Gillette, Wyo., to Chamberlain, S.D.

We got a late start (again), so this will be a short post.

Heading east from Gillette, Wyo., we left the Far West behind and entered the Great Plains. It’s still spring, so the grasslands were brilliant green. As we entered the Black Hills of South Dakota, we saw how they got their name: in contrast to the grasslands, the hills covered with conifers appear black.

The Black Hills of South Dakota as seen across the grasslands

Carol asked a pleasant man at the visitor center just over the South Dakota border if there was anything we should see. He recommended the auto tour route through Badlands National Park. The more popular viewpoints were pretty crowded, with many overweight tourists. We decided to hike part of the Castle Trail. Within a half mile from the trailhead parking lot, there were no other people. It took an hour to go two miles, because I kept stopping to take photos of flowers (Plains Pricklypear, Sego Lily, several flowers in the legume family, etc.) and birds (Rock Wren, Say’s Phoebe, Red-winged Blackbird, etc.) and even a few photos of the dramatic landscape.

Along Castle Trail, Badlands National Park

By the time we got to the Saddle Pass Trail, the sky was looking pretty dark. Lightning flashed in the distance.
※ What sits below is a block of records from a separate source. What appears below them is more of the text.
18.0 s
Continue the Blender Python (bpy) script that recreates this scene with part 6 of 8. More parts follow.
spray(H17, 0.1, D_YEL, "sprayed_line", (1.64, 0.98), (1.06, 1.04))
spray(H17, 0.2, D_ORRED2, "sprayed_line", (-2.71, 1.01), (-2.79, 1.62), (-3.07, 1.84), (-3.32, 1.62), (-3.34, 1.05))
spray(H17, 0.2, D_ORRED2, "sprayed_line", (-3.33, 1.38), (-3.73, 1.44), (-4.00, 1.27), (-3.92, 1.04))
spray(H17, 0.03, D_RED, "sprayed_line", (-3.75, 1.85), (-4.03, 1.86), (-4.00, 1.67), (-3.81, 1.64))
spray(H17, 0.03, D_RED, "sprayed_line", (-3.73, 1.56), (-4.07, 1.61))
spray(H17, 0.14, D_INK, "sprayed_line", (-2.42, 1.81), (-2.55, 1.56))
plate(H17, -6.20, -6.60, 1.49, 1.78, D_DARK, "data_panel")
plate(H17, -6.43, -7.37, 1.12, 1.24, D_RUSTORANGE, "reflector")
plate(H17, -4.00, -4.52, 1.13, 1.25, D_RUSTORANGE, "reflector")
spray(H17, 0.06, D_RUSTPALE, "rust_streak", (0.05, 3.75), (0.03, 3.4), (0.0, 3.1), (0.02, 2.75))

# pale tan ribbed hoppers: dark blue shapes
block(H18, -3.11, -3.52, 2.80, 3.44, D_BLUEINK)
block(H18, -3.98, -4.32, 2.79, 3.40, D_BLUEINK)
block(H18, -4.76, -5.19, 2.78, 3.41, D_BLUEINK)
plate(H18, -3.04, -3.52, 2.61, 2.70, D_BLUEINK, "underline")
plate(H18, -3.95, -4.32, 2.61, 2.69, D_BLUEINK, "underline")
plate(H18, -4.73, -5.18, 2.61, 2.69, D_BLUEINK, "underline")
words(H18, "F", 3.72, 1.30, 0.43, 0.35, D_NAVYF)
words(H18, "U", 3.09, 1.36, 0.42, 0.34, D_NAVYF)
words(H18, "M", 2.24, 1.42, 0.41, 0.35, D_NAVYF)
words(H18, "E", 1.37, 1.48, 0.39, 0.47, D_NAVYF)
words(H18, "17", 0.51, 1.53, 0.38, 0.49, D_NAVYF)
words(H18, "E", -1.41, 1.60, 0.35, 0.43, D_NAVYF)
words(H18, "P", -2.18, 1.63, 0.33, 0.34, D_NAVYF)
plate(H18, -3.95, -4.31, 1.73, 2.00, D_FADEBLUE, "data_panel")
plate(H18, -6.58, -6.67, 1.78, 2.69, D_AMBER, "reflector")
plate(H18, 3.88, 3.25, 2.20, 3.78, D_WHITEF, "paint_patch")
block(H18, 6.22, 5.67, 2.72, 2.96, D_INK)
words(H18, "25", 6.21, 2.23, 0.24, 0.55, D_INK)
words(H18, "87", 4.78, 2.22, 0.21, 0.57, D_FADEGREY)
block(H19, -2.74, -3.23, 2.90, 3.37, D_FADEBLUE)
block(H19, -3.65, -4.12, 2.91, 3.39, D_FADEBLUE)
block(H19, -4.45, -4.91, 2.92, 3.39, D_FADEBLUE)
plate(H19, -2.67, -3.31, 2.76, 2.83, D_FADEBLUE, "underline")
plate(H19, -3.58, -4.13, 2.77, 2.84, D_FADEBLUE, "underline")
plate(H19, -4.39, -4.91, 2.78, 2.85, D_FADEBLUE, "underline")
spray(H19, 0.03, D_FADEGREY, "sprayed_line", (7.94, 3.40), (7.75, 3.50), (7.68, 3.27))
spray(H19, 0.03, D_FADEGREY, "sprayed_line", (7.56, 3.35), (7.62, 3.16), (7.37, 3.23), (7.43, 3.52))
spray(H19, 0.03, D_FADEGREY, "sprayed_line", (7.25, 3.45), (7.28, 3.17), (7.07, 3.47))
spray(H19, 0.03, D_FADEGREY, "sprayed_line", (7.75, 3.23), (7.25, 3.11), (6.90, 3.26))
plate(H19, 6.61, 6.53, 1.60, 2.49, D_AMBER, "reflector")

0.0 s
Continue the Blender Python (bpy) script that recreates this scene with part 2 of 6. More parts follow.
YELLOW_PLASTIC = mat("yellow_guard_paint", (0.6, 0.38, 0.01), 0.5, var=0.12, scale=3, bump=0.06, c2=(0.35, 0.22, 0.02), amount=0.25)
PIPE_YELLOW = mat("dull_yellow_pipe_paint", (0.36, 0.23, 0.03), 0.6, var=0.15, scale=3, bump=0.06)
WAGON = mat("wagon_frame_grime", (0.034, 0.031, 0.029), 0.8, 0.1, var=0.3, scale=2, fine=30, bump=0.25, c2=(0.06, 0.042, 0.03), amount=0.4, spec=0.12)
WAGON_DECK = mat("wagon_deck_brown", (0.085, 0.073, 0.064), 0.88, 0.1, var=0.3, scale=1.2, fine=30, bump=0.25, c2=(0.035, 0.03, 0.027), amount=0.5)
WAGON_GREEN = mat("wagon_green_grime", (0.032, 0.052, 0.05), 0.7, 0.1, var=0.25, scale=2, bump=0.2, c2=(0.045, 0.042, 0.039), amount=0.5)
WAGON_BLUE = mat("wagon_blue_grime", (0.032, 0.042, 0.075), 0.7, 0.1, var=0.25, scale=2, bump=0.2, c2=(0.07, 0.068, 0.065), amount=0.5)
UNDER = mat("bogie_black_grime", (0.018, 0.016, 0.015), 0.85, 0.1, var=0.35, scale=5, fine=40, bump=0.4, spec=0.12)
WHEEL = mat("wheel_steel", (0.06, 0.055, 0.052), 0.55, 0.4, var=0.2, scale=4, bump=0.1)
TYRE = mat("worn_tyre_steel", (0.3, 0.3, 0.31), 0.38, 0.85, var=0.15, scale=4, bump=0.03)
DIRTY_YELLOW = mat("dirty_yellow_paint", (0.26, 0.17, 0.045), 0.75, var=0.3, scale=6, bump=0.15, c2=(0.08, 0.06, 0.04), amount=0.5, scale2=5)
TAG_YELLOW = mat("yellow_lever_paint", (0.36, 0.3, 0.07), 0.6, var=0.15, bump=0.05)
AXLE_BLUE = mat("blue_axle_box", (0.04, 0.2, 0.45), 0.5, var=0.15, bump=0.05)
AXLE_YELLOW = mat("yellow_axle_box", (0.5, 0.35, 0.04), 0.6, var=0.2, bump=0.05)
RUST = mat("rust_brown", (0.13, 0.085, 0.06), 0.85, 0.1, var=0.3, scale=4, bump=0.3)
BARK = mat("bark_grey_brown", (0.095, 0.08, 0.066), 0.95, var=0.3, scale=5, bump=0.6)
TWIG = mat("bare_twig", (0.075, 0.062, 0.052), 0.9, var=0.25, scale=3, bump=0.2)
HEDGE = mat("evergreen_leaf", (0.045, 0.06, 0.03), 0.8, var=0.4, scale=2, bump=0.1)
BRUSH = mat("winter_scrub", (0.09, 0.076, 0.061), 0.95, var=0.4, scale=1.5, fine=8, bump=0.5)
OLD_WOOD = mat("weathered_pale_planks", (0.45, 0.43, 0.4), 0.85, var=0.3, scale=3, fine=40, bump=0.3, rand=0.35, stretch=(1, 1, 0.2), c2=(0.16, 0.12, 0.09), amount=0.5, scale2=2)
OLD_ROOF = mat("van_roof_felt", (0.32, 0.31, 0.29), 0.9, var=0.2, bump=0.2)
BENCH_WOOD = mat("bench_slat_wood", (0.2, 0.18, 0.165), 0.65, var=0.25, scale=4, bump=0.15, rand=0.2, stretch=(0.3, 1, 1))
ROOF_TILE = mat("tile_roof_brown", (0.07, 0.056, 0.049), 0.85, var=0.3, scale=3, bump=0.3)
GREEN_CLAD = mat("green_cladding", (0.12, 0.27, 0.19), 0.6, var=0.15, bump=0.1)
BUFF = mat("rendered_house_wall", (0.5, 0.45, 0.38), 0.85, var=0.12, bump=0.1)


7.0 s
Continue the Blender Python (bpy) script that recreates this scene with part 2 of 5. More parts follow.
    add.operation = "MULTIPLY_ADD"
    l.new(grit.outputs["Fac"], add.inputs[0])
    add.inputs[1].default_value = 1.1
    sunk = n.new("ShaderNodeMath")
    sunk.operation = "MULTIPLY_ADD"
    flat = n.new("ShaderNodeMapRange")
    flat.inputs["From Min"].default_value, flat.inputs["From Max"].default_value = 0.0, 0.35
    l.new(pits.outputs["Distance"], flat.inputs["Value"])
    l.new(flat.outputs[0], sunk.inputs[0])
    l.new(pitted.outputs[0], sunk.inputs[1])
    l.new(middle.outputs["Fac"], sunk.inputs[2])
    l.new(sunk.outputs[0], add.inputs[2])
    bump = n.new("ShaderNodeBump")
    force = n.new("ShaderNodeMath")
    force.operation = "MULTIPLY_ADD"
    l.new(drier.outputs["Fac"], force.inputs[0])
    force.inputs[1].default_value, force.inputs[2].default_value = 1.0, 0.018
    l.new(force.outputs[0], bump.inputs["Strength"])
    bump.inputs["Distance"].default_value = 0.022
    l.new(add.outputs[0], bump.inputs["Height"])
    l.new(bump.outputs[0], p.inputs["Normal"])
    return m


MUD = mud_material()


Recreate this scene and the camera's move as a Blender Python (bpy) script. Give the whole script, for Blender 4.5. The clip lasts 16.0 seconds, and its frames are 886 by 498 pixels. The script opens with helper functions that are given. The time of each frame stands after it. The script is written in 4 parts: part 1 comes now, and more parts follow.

Dark clouds from Saddle Pass

We headed back as quickly as we could; the return trip took a little less than half an hour. A few drops of rain starting falling as we got into our car.

Light rain continued most of the way from Badlands National Park to Chamberlain, S.D. And right now, the rain is coming down in buckets, pounding on the roof of the motel. “We got here just in time,” Carol just said. “It would not have been fun driving in that.”